Film Review – Ginger & Rosa
In Ginger & Rosa, director Sally Potter captures the emotional turmoil of two teenage girls in London during the Cuban missile crisis. Ginger (Elle Fanning) and Rosa (Alice Englert) are best friends. Ginger is the smarter one; she wants to be a poet, and is able to think about major events in the world and form opinions, especially on the threat of nuclear war. Yet, she has the desire to be free, to run around with her best friend and kiss some boys and hitchhike. Rosa is more concerned with a spiritual connection. Her father left when she was young and she is desperate not to end up like her mother, cleaning houses. She has faith that things happen by the will of God.
There is a great deal of initial set-up for the girls’ friendship, with montages of them kissing boys together and running around being silly. It makes for a slow start to the film, but when we see the way Ginger interacts with her family, we really get some insight into her mind. With her mother, Natalie (Christina Hendricks), who has no job and gave up being an artist to have Ginger when she was a teenager, she is more short and condescending. Ginger never wants be like her mother; her mother wants Ginger to be something more as well, but is too focused on the trouble with her husband Roland (Alessandro Nivola) to be someone that Ginger can really talk with. Her father is an intellectual with whom Ginger can have a conversation about beliefs, but she tries to not be a bother to him because he is always down on any attempt to constrain him emotionally, and she wants his respect.
Roland sees all social conventions as constraints, and he is free of this and wants to live his life. This is actually is an excuse to avoid responsibilities. He treats his wife like she is emotionally blackmailing him just for wanting to be thanked for making dinner. He is only interested in people who think he is brilliant and damaged, therefore Rosa is easy prey for Roland’s attentions and grand ideas. That Roland will go after Rosa is obvious; it is in the time spent watching Ginger dealing with this that we see the true damage. She looks up to her father and sees his ways of thinking as more liberating and thoughtful. Yet his behavior is not something that any young girl can just see and deal with, so she becomes more involved in her nuclear war meetings as a way to cope with the world falling apart for her both emotionally and physically.
Her one respite from all this is her interactions with Mark (Timothy Spall) and Mark Two (Oliver Platt), her godparents, and their activist friend, Bella (Annette Bening). With them is where Ginger gets to be herself the most. She can talk freely about her worries and get honest adult answers on war, and in the next moment do a cartwheel and get laughs from the adults seeing her being a girl. These are a welcome respites when we see all the trouble that is being placed on someone so young, no matter how smart she is. Elle Fanning is great at capturing the duality of a troubled, smart young girl. She can be carefree and happy one moment, and then we see the intensity in her when she attends a rally and talks with a passion that seems out of place in one so young. The strongest moments for her are when her father’s actions hit her and the emotional toll crosses her face. She sells the sadness and conflicting feelings, and it breaks your heart to see her cry.

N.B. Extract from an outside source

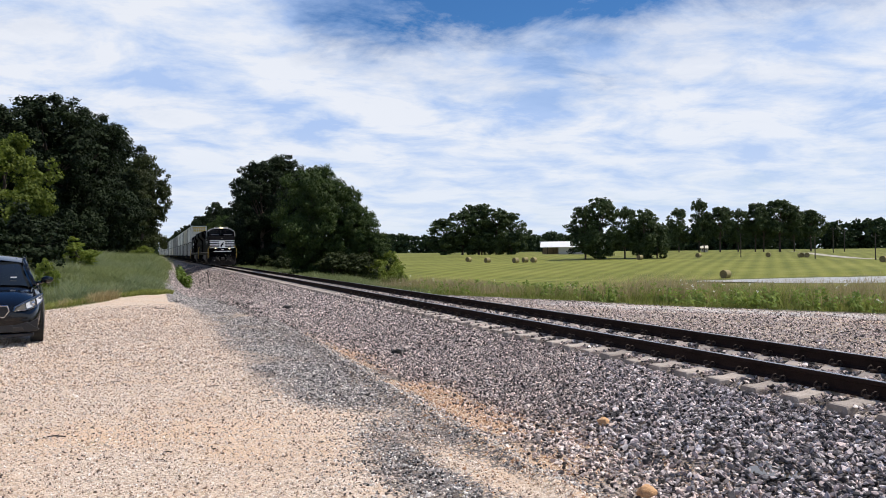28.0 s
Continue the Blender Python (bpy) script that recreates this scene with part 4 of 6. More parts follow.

While Fanning is the obvious stand-out, the whole cast is uniformly great, being able to play multiple levels and never making the characters into simple archetypes of the forgotten wife or the emotionally distant father. They are all given a chance to be stronger or give into their frailties and keep us involved. Potter’s direction is also very strong. While a bit too fond of close-up looks at times, she is great at setting the tones not just with her cast, but through her sets and lighting.
One of the best shots comes after Roland has moved out of the family home and Ginger checks in on Natalie (mother), who is now painting again. The house that was drab and always shown dark and in the shadows is now full of light and appears bigger than before. The space has opened up, not just contrasting the old shots of the home, but those of Roland’s small boat and apartment which remain dark. It gives Ginger the sense that she sees more clearly what her father’s actions have done to her mother, and also her own perception of her mother.
This is a wonderfully effective piece, looking at growing up under extraordinary circumstances. It tackles nuclear war, philosophical life choices, and teenage anxiety without ever going over into melodrama. The best part, however, is Elle Fanning’s wonderful performance. This all together makes for one of the finest viewing experiences of the beginning of the year.